In the meantime, KDOT hired design consultant WSP USA to study low-cost safety and traffic flow improvements at the intersection, according to a memo to the commission.
WSP representative Dave Church told the commission that at peak traffic, cars get backed up for more than a mile near the intersection. In response to questions from Mayor Lisa Larsen, Church said that a new adaptive traffic signal has already been installed and has been able to decrease those backups by about half.
In addition to the new adaptive signal, plans call for “No Turn on Red” signs for the eastbound and southbound legs of the intersection; widening and extension of the westbound SLT right turn lane; addition of a 27th Street right turn lane; and a new location for the pedestrian crossing on Wakarusa Drive. There are several other changes meant to improve traffic flow, including pavement markings, signage, and raised delineators on 27th Street and Wakarusa Drive that restrict motorists from making certain turns, according to the plan.
KDOT is funding the improvements, and construction is scheduled to take place in spring 2020. City staff members state in the memo that they support the improvements and that they will continue to work with KDOT to monitor the traffic flow following construction.
As part of the meeting Tuesday, Frits also presented a list of other safety improvements planned for the SLT corridor.
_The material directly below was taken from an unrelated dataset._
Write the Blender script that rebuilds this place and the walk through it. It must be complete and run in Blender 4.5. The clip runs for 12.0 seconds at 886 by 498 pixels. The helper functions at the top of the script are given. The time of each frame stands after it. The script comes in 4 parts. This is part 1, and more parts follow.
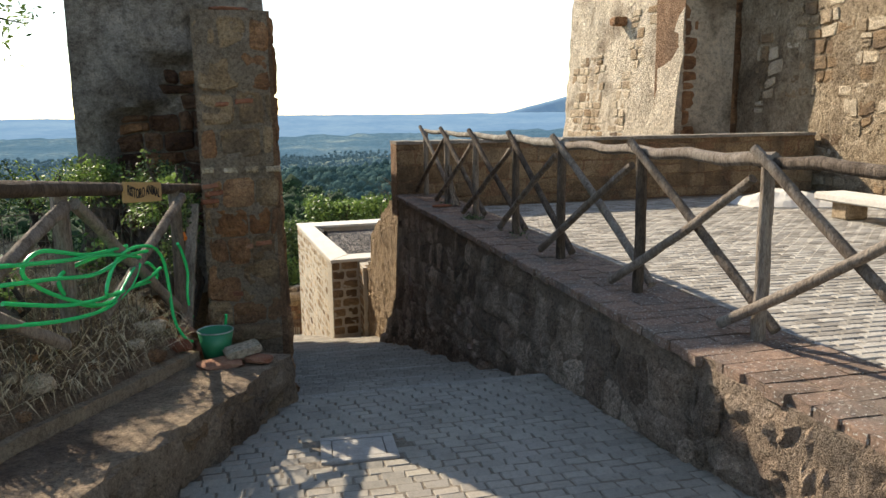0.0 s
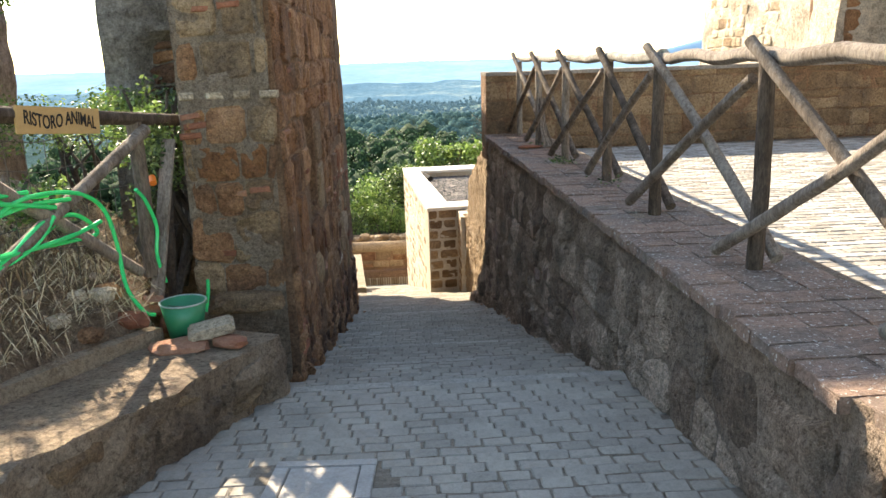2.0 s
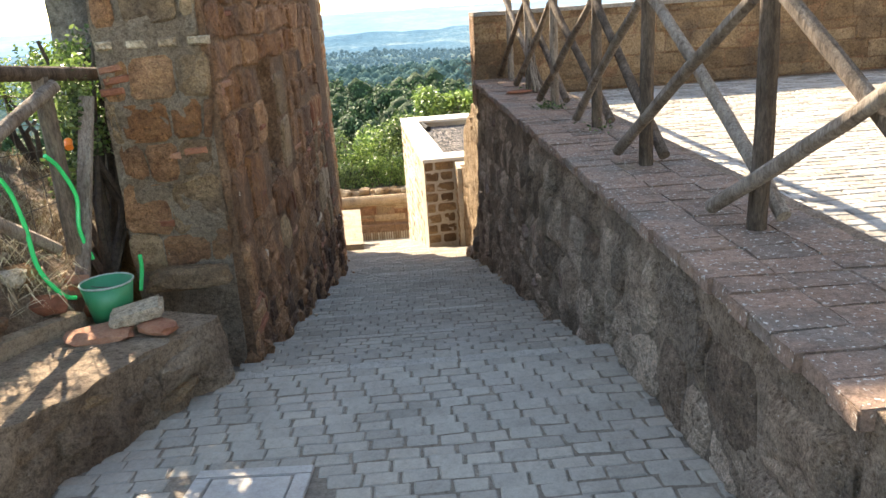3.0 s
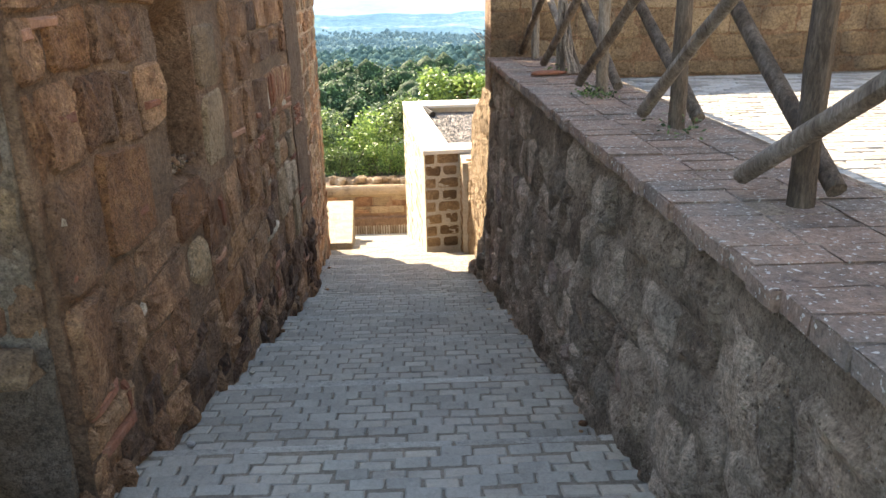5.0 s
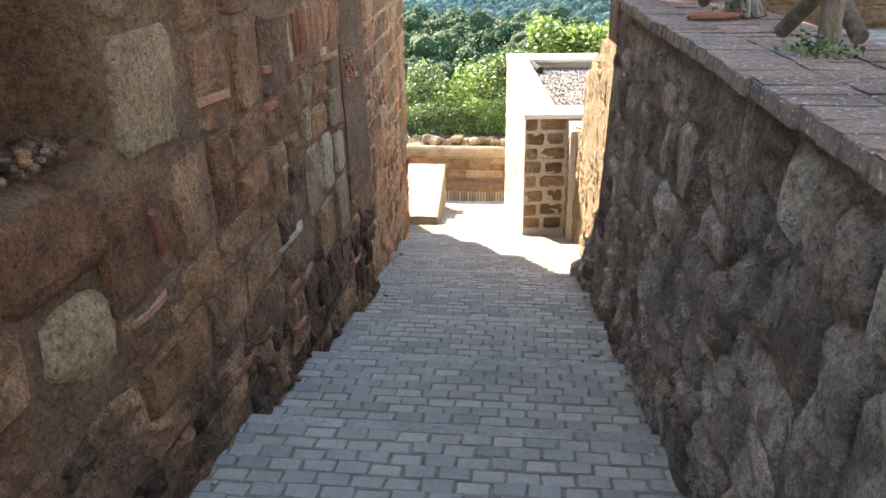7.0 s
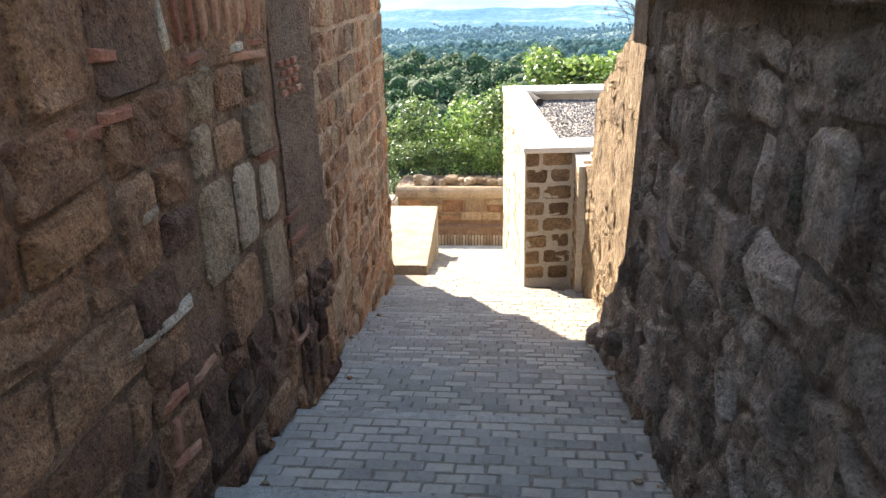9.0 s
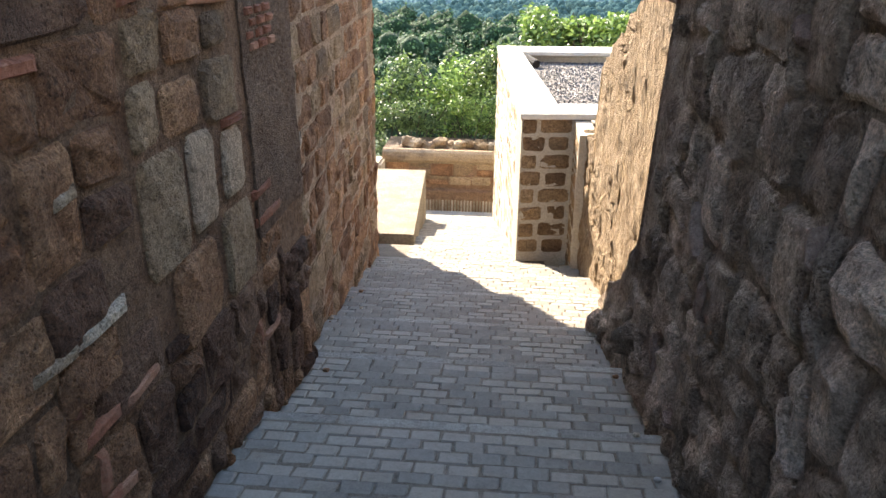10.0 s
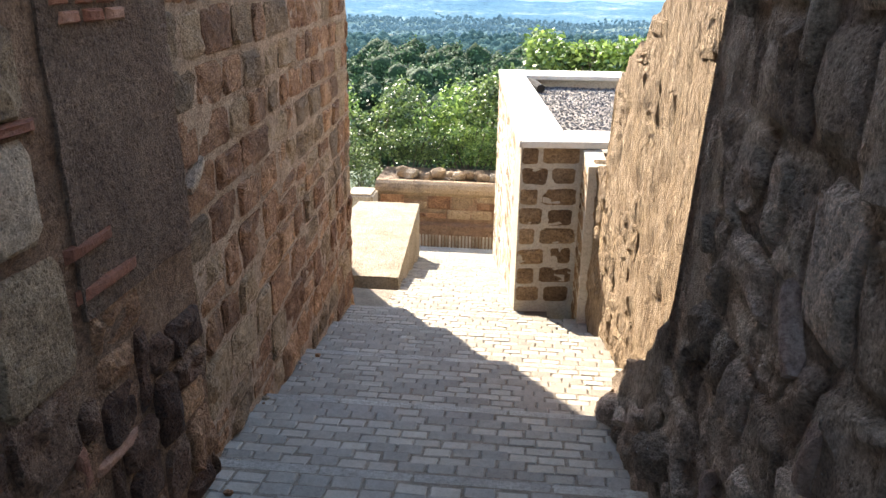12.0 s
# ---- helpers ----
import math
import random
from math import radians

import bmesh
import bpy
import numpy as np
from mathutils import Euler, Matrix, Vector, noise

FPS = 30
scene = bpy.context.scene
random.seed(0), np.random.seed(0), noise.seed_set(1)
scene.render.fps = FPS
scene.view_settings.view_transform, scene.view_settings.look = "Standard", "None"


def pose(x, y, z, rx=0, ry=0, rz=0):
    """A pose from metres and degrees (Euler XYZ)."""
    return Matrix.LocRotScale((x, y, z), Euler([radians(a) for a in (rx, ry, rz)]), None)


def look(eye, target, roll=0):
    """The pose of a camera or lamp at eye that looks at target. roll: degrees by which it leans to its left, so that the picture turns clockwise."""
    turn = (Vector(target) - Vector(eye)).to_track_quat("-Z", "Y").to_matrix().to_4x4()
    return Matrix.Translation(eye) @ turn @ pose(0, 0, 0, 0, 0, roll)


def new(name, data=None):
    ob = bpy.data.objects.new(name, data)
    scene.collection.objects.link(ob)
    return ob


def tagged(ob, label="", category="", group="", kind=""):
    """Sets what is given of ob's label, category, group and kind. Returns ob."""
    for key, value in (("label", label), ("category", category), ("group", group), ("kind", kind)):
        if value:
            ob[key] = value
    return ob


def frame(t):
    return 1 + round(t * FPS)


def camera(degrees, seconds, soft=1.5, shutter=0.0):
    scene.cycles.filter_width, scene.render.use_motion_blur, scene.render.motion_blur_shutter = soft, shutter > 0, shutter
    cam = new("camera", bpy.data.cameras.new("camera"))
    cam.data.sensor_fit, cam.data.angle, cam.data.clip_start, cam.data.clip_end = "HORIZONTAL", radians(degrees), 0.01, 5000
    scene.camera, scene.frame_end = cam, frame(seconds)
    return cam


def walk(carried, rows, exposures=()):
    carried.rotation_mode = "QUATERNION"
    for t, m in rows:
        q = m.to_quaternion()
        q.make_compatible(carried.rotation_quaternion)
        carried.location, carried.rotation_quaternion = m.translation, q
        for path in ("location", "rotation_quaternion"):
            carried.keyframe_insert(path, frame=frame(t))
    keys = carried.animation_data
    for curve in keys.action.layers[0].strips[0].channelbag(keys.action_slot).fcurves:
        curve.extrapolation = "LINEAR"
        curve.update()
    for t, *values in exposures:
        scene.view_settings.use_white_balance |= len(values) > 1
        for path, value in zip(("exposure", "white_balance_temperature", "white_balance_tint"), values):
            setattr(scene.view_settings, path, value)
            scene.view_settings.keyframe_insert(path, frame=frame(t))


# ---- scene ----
cam = camera(59.8, 12.0, soft=1.5)
PATH = [
    (0, (-0.848, -3.197, 0.915), (-0.4, -1.28, 0.566), -0.7),
    (0.5, (-0.623, -2.846, 0.822), (-0.364, -0.911, 0.389), -1.9),
    (1, (-0.351, -2.458, 0.76), (-0.054, -0.535, 0.299), -1.2),
    (1.5, (-0.111, -2.137, 0.716), (0.024, -0.189, 0.283), -1.0),
    (2, (0.035, -1.796, 0.663), (0.135, 0.144, 0.185), -1.8),
    (2.5, (0.22, -1.519, 0.614), (0.286, 0.411, 0.093), -1.7),
    (3, (0.341, -1.249, 0.584), (0.402, 0.657, -0.018), -3.8),
    (3.2, (0.347, -1.096, 0.57), (0.469, 0.806, -0.038), -3.4),
    (4.8, (0.446, 0.514, 0.329), (0.552, 2.397, -0.335), -1.5),
    (5, (0.484, 0.755, 0.303), (0.536, 2.65, -0.334), -1.2),
    (5.5, (0.512, 1.279, 0.214), (0.459, 3.171, -0.432), -1.6),
    (6, (0.575, 1.851, 0.125), (0.47, 3.711, -0.604), -1.0),
    (6.5, (0.637, 2.329, 0.07), (0.432, 4.168, -0.688), 0.2),
    (7, (0.588, 2.763, 0.039), (0.378, 4.607, -0.706), -0.8),
    (7.5, (0.587, 3.104, -0.088), (0.349, 4.944, -0.838), -1.2),
    (7.7, (0.599, 3.258, -0.133), (0.376, 5.124, -0.818), -2.0),
    (9.3, (0.532, 4.434, -0.413), (0.322, 6.316, -1.057), -1.4),
    (9.5, (0.51, 4.56, -0.434), (0.311, 6.428, -1.121), -2.1),
    (10, (0.461, 4.788, -0.442), (0.291, 6.638, -1.183), 0.5),
    (10.5, (0.491, 5.024, -0.48), (0.302, 6.86, -1.252), 0.2),
    (11, (0.479, 5.319, -0.626), (0.329, 7.179, -1.345), -1.3),
    (11.5, (0.488, 5.67, -0.7), (0.364, 7.554, -1.357), 0.9),
    (12, (0.565, 6.07, -0.75), (0.372, 7.945, -1.417), 0.9),
]
EXPOSURES = [(0, .7, 7350, 10), (0.5, 1.15, 7550, 10), (1.5, 1.65, 7600, 10), (2.5, 2.05, 7850, 11), (3.2, 2.15, 7900, 12), (5, 2.45, 7900, 12), (5.6, 2.4, 7750, 12), (6.6, 2.7, 7500, 12), (7.5, 2.75, 7400, 12), (8.5, 2.5, 7150, 12), (10, 2.3, 7000, 12), (12, 2.2, 6850, 12)]
walk(cam, [(t, look(eye, target, roll)) for t, eye, target, roll in PATH], EXPOSURES)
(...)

Those changes include lights at the intersection of K-10 and the Farmer’s Turnpike/County Road 438; rumble strips at the K-10 and I-70 interchange; and warning sign systems. He said those improvements would also be installed in 2020.
KDOT began a three-year environmental impact study on a lane expansion project for a portion of the trafficway in September 2018. The portion of the SLT east of Iowa Street is a four-lane divided highway, but the road changes to a two-lane highway west of Iowa Street. As the Journal-World previously reported, the freeway or tolled freeway would be a median-divided, access-controlled road with either four or six lanes. At-grade intersections, such as the one at 27th Street, would be replaced with ramp access.
Frits also provided the commission an update on the status of the environmental impact study for the SLT expansion project. He said KDOT continued to study tolled and nontolled freeway options and would be holding focus groups, convening an advisory group and conducting surveys of Johnson County, Douglas County and Shawnee County residents. He said KDOT would continue to share information with the public as soon as it is available.
In other business, the commission authorized the police department to enter into a five-year contract with Axon Enterprise Inc. for $1.26 million to purchase body cameras for the department. The purchase will be funded in part by a $231,000 grant from the U.S. Department of Justice. The contract covers the purchase of 154 body cameras and associated software and hardware and will outfit all members of the police force with cameras.